After 86 unsuccessful job applications in two years – including several HireVue screenings – Deborah Caldeira is thoroughly disillusioned with automated systems. Without a person across the table, there’s “no real conversation or exchange”, and it’s difficult to know “exactly what the robot is looking for”, says Caldeira, who has a master’s degree from the London School of Economics.
Despite her qualifications, she found herself questioning every movement as she sat at home alone performing for a computer. “It makes us feel that we’re not worthwhile, as the company couldn’t even assign a person for a few minutes. The whole thing is becoming less human,” she says.
A fightback against automation has emerged, as applicants search for ways to game the system. On web forums, students trade answers to employers’ tests and create fake applications to gauge their processes.

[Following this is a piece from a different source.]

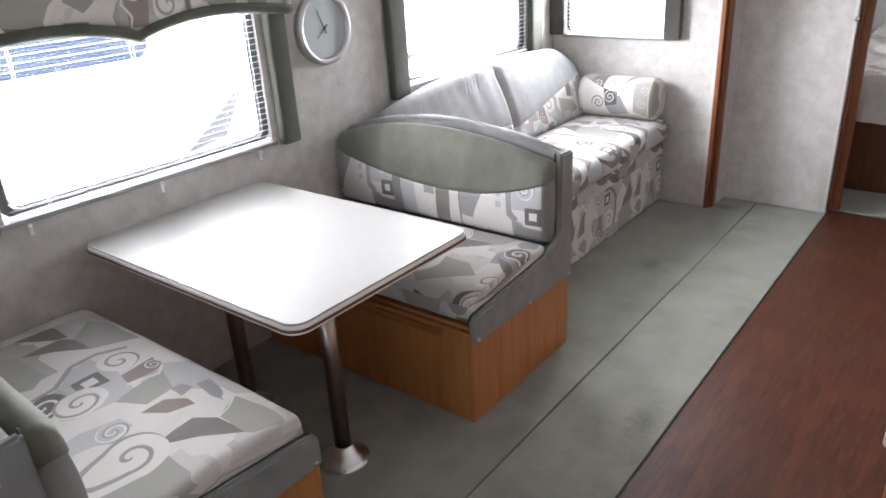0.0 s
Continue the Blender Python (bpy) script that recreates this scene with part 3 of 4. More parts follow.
W1 = (-0.93, 0.175, 0.885, 1.62)
W2 = (1.075, 2.245, 0.955, 1.62)
W3 = (0.10, 0.79, 1.02, 1.62)
structure("wall_dinette", wall_with_hole("x", 0.0, -0.05, -1.5, 0.6, -0.05, TOP, W1), WALL, "mottled pale grey wallpapered slide-out wall", "wall")
structure("wall_sofa", wall_with_hole("x", 0.0, -0.05, 0.6, Y_END + 0.05, -0.05, TOP, W2), WALL, "mottled pale grey wallpapered wall behind the sofa", "wall")
structure("wall_end", wall_with_hole("y", Y_END, 0.05, 0.0, 1.092, -0.05, TOP, W3), WALL, "mottled pale grey wall at the sofa's end", "wall")
structure("wall_partition", box(1.140, 1.722, Y_PART, Y_PART + 0.05, -0.05, TOP), WALL, "pale grey wallpapered partition beside the bedroom door", "wall")
# added out of view to cut the light bouncing into the bedroom
structure("wall_light_stop", box(2.80, X_FAR - 0.002, Y_PART, Y_PART + 0.05, -0.05, TOP), WALL, "unseen wallpapered partition added to keep bounced light off the bedroom", "wall")
structure("wall_slide_return", box(1.098, 1.140, Y_END + 0.062, Y_PART + 0.05, -0.05, TOP), WALL, "short wall return behind the wooden trim", "wall")
structure("wall_slide_front", box(-0.05, 0.6, -1.55, -1.5, -0.05, TOP), WALL, "slide-out front end wall", "wall")
structure("wall_front_side", box(-0.05, 0.0, Y_BACK, -1.55, -0.05, TOP), WALL, "plain side wall at the front", "wall")
# the opening is added so that sky and fill reach the room
structure("wall_front", wall_with_hole("y", Y_BACK, -0.05, -0.05, X_FAR + 0.05, -0.05, TOP, (0.9, 2.5, 1.25, 1.75)), PANEL, "plain wall with an unseen opening added to let in fill light", "wall")
structure("wall_kitchen", box(X_FAR, X_FAR + 0.05, Y_BACK, 2.9, -0.05, TOP), WALL, "plain side wall of the aisle", "wall")
structure("wall_bedroom_side", wall_with_hole("x", X_FAR, 0.05, 2.9, Y_BED, -0.05, TOP, (3.9, 4.5, 1.15, 1.43)), WALL, "bedroom side wall with a window opening", "wall")
structure("wall_outer_shell", box(1.045, 1.058, Y_END + 0.052, Y_BED + 0.05, -0.5, TOP + 0.05), SHELL, "white outer skin of the vehicle beside the slide-out", "wall")
structure("wall_bedroom_back", box(1.06, X_FAR + 0.05, Y_BED, Y_BED + 0.05, -0.05, TOP), CEIL, "pale wall above the headboard", "wall")
structure("wall_bedroom_left", box(1.06, 1.11, Y_PART + 0.05, Y_BED, -0.05, TOP), WALL, "plain bedroom side wall", "wall")
# second slab is extended past the side wall to keep sun off the bed
structure("ceiling", boxes((-0.05, 1.108, Y_BACK - 0.05, Y_END + 0.05, TOP, TOP + 0.05), (1.108, X_FAR + 0.9, Y_BACK - 0.05, Y_BED + 0.05, TOP, TOP + 0.05)), CEIL, "plain pale ceiling panel with an added sun-blocking overhang", "ceiling")

# the slide-out's wooden trim, two stepped mouldings with a white bead
trim = thing("trim", (1.14, Y_END, 0), "reddish-brown wooden slide-out trim with a pale bead", "trim", kind="structure")
part("moulding", box(1.0935, 1.119, Y_END - 0.022, Y_END + 0.03, 0.001, TOP - 0.002, 0.004), OAK_Z, trim)
part("inner_moulding", box(1.1205, 1.143, Y_END + 0.008, Y_END + 0.06, 0.001, TOP - 0.002, 0.004), OAK_Z, trim)
part("bead", box(1.070, 1.0915, Y_END - 0.012, Y_END - 0.001, 0.001, TOP - 0.002, 0.003), VINYL, trim, "off-white bead")

# doorway to the bedroom
jamb = thing("door_jamb", (1.76, 2.9, 0), "honey-brown wooden door jamb with an off-white edge bead", "door jamb", kind="structure")
part("bead", box(1.723, 1.741, Y_PART - 0.012, Y_PART + 0.03, 0.0015, TOP - 0.002, 0.004), VINYL, jamb, "off-white edge bead")
part("jamb_board", box(1.742, 1.800, Y_PART + 0.075, Y_PART + 0.11, 0.003, TOP - 0.002, 0.003), OAK_Z, jamb)
part("stop_strip", box(1.742, 1.757, Y_PART + 0.03, Y_PART + 0.073, 0.0, TOP - 0.002, 0.002), OAK_Z, jamb)
part("jamb_back", box(1.724, 1.741, Y_PART + 0.031, Y_PART + 0.11, 0.003, TOP - 0.002), OAK_Z, jamb)


def round_catch(x, z):
    c = thing("door_catch", (x, Y_PART - 0.002, z), "small round chrome door catch on the partition", "catch", "chrome catches")
    part("plate", lathe([(0.0001, 0.0), (0.013, 0.0), (0.013, -0.003), (0.0001, -0.004)], (x, Y_PART - 0.002, z), "Y", 18), CHROME, c)
    part("knob", lathe([(0.005, -0.003), (0.005, -0.014), (0.010, -0.018), (0.0115, -0.025), (0.007, -0.031), (0.0001, -0.032)], (x, Y_PART - 0.002, z), "Y", 18), CHROME, c)


round_catch(1.694, 1.252)
round_catch(1.735, 1.123)

# ---------------------------------------------------------------- windows, blinds and valances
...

One HR employee for a major technology company recommends slipping the words “Oxford” or “Cambridge” into a CV in invisible white text, to pass the automated screening.
Measures are under way to tip the balance of power back to those seeking work, according to Christina Colclough, director of digitalisation and trade at UNI Global Union, a federation of trade unions. They include a charter of digital rights for workers touching on automated and AI-based decisions, to be included in bargaining agreements.
An imminent update to the EU general data protection regulation will require a company to disclose whenever a decision that “significantly affects an individual” has been automated. But even minimal human involvement – approving a list of automatically ranked CVs, for example – could exempt companies from such regulations, warns Sandra Wachter, a lawyer and research fellow in data ethics at the Oxford Internet Institute. She also notes that a much-discussed “right to explanation” of automated decisions will not be legally binding.